Clips as scene scripts:
[START]

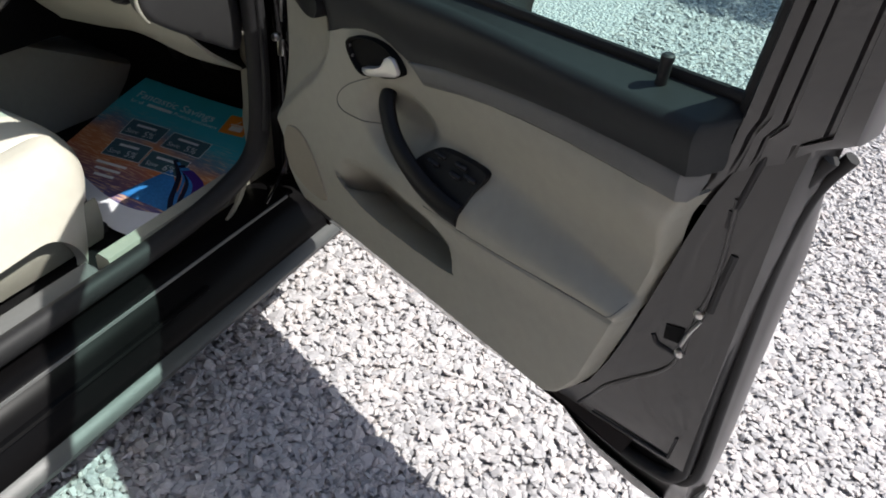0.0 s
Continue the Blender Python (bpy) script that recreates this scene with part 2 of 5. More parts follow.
def joined(*bms):
    out = bmesh.new()
    for b in bms:
        me = bpy.data.meshes.new("tmp")
        b.to_mesh(me)
        b.free()
        out.from_mesh(me)
        bpy.data.meshes.remove(me)
    return out


def circle(cx, cy, r, n=28, ry=None):
    ry = ry or r
    return [(cx + r * math.cos(2 * math.pi * k / n), cy + ry * math.sin(2 * math.pi * k / n)) for k in range(n)]


def rounded(w, h, r, n=4, cx=0.0, cy=0.0):
    """A rounded rectangle."""
    out = []
    for sx, sy, a0 in ((1, 1, 0), (-1, 1, 90), (-1, -1, 180), (1, -1, 270)):
        for k in range(n + 1):
            a = radians(a0 + 90 * k / n)
            out.append((cx + sx * (w / 2 - r) + r * math.cos(a), cy + sy * (h / 2 - r) + r * math.sin(a)))
    return out


def words(name, text, size, m, mat, parent, onto=None, depth=0.0003, align="LEFT"):
    """Lettering as a thin mesh in m's xy; onto may bend each point."""
    c = bpy.data.curves.new(name, "FONT")
    c.body, c.size, c.extrude, c.align_x, c.resolution_u = text, size, depth, align, 3
    tmp = new("tmp", c)
    me = bpy.data.meshes.new_from_object(tmp)
    bpy.data.objects.remove(tmp)
    for v in me.vertices:
        q = m @ v.co
        v.co = onto(q) if onto else q
    me.materials.clear()
    me.materials.append(mat)
    ob = new(name, me)
    while parent.parent is not None and parent.parent.parent is not None:
        parent = parent.parent
    ob.parent = parent
    return ob


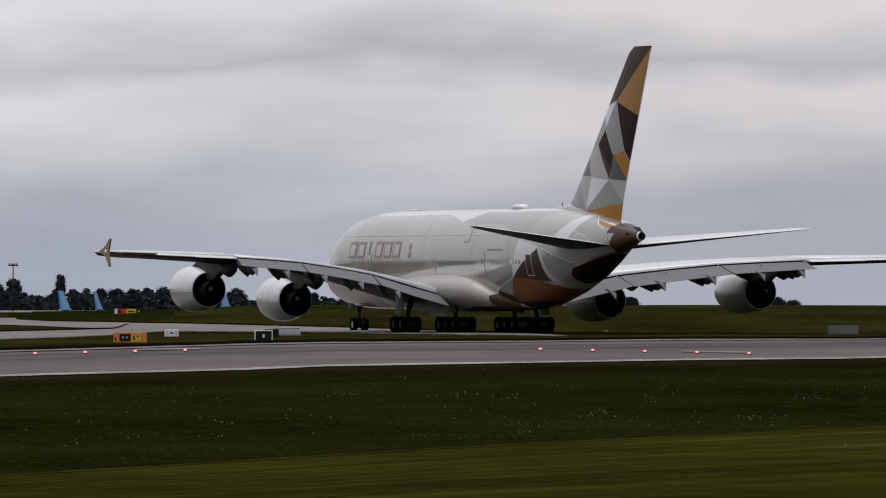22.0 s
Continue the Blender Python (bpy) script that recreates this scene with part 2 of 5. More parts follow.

[END]

§ **TASK TO CARRY OUT**
Copy the records above exactly, omitting every picture.

§ **OUTPUT OF THE TASK**
0.0 s
Continue the Blender Python (bpy) script that recreates this scene with part 2 of 5. More parts follow.
def joined(*bms):
    out = bmesh.new()
    for b in bms:
        me = bpy.data.meshes.new("tmp")
        b.to_mesh(me)
        b.free()
        out.from_mesh(me)
        bpy.data.meshes.remove(me)
    return out


def circle(cx, cy, r, n=28, ry=None):
    ry = ry or r
    return [(cx + r * math.cos(2 * math.pi * k / n), cy + ry * math.sin(2 * math.pi * k / n)) for k in range(n)]


def rounded(w, h, r, n=4, cx=0.0, cy=0.0):
    """A rounded rectangle."""
    out = []
    for sx, sy, a0 in ((1, 1, 0), (-1, 1, 90), (-1, -1, 180), (1, -1, 270)):
        for k in range(n + 1):
            a = radians(a0 + 90 * k / n)
            out.append((cx + sx * (w / 2 - r) + r * math.cos(a), cy + sy * (h / 2 - r) + r * math.sin(a)))
    return out


def words(name, text, size, m, mat, parent, onto=None, depth=0.0003, align="LEFT"):
    """Lettering as a thin mesh in m's xy; onto may bend each point."""
    c = bpy.data.curves.new(name, "FONT")
    c.body, c.size, c.extrude, c.align_x, c.resolution_u = text, size, depth, align, 3
    tmp = new("tmp", c)
    me = bpy.data.meshes.new_from_object(tmp)
    bpy.data.objects.remove(tmp)
    for v in me.vertices:
        q = m @ v.co
        v.co = onto(q) if onto else q
    me.materials.clear()
    me.materials.append(mat)
    ob = new(name, me)
    while parent.parent is not None and parent.parent.parent is not None:
        parent = parent.parent
    ob.parent = parent
    return ob


22.0 s
Continue the Blender Python (bpy) script that recreates this scene with part 2 of 5. More parts follow.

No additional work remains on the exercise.